Will OPEC increase supply in the 2nd half of 2007? Or has Ghawar peaked?
Concerns about a gap in crude oil demand/supply in the 2nd half of 2007 increased in the past months. The International Energy Agency (IEA) and it’s sister organisation, the Energy Information Administration (EIA), have both told the OPEC cartel that OPEC must increase supply to avert rising oil prices. Presently the agencies expect a crude oil demand/supply shortfall of 1 million barrels per day towards the end of the year. However the OPEC cartel is of the opinion that oil markets are well supplied and therefore there is no need to increase supply at the moment.
This discussion, as shown below, boils down to the expectation for non-OPEC supply and world demand in the 2nd half. If the IEA and EIA projections are correct, we will soon find out what is going on in Saudi Arabia with the production of the supergiant oilfield Ghawar.
The Statements by the EIA and OPEC
Since March the Energy Information Administration has given warnings to OPEC that it must increase supply:
“OPEC must increase oil production by more than a million barrels per day if a rise in prices is to be avoided in the coming months, the Energy Information Administration said.”
Analysis from the International Energy Agency leads to a similar conclusion:
“OPEC needs to raise its crude oil output in the coming months to ensure an adequate supply, the head of the International Energy Agency said Monday.”
OPEC does not agree and released a press statement on June 14 stating that:
“OPEC notes oil markets remain well supplied and market fundamentals do not require any additional supply from the Organization at this time ... A combination of current high inventory levels and increasing OPEC spare capacity, which is expected to reach around 15% in the second half of this year, means there are adequate supplies available to cope with any upward revisions to oil demand forecasts.”
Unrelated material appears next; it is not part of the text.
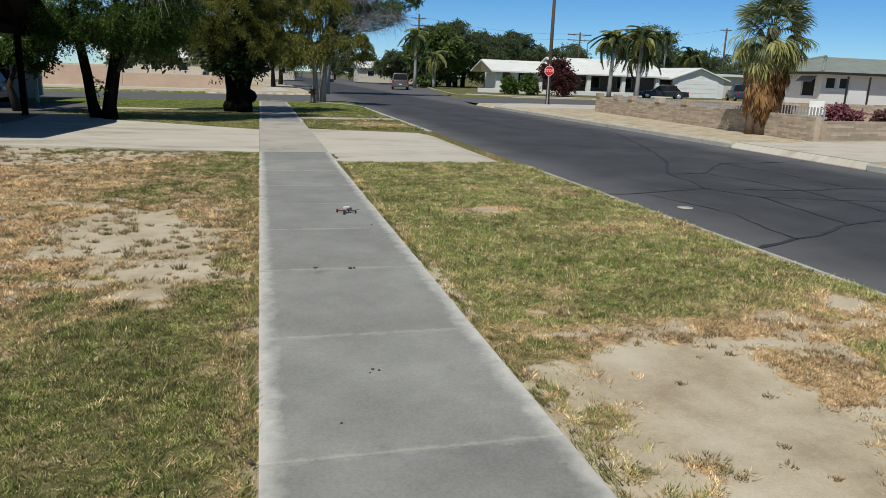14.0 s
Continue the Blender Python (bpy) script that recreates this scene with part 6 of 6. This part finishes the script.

Demand and Supply expectations
The difference in the OPEC vs. IEA/EIA discussion can be seen in both supply and demand. OPEC expects non-OPEC supply to increase with 1 million b/d from the 1st to the 4th quarter of this year. The EIA expects an increase of 800.000 b/d and the IEA an increase of 500.000 b/d.
World demand expectations differ by 400.000 to 500.000 b/d in the IEA/EIA forecasts from the OPEC forecast for the 4th quarter.
Based on the figures above, OPEC thinks that there is no need to increase production based on their expectations for supply and demand. The IEA thinks that OPEC should increase production with 1.50 million b/d from present levels of 30 million b/d. The EIA figures are even more drastic, requiring OPEC to increase production with 2.60 million b/d from present levels. In their forecast they already have incorporated the rosy expectation that the cartel increases production with 1.7 million b/d!
Current inventory levels
Regarding high inventory levels the OPEC cartel is correct. Total OECD crude oil stocks reside at a level of 960 million barrels. Quite near the highest level in the past five years of 996 million barrels reached in march 2006 and far above the lowest level in the past five years of 842 million barrels reached in September 2002. Currently crude oil demand and supply are in balance, which makes the IEA demand/supply projections for the 1st quarter the most likely. But, this does not imply that a similar situation can be expected for the 2nd half of the year.
Can OPEC increase production?
The suggestion that OPEC can pump up 15% extra is dubious at best. This would amount to an increase of 4.5 million barrels per day from current crude production of 30.1 million barrels per day. All countries within OPEC except Saudi Arabia are pumping crude near maximum. Maybe, with the best of efforts, these countries could increase production with a total of 500,000 b/d. This means that most of the needed increase in crude oil production from OPEC must come from Saudi Arabia.
Whether Saudi Arabia is able to increase production significantly remains speculation. Crude oil production in the country dropped from 9.52 million b/d in march 2006 to 8.61 million b/d in may 2007. The cause of this drop could either be an artificial lowering by the national oil company of Saudi Arabia, or due to the peak in the supergiant oilfield Ghawar. This discussion has already been taking place on the oildrum for several months, of which the culmination came from Stuart Staniford and Euan Mearns with their articles on the status of Ghawar.
While we currently do not know the exact cause, it looks like we are about to find out in the 2nd half of this year, if the IEA & EIA projections for demand and non-OPEC are correct.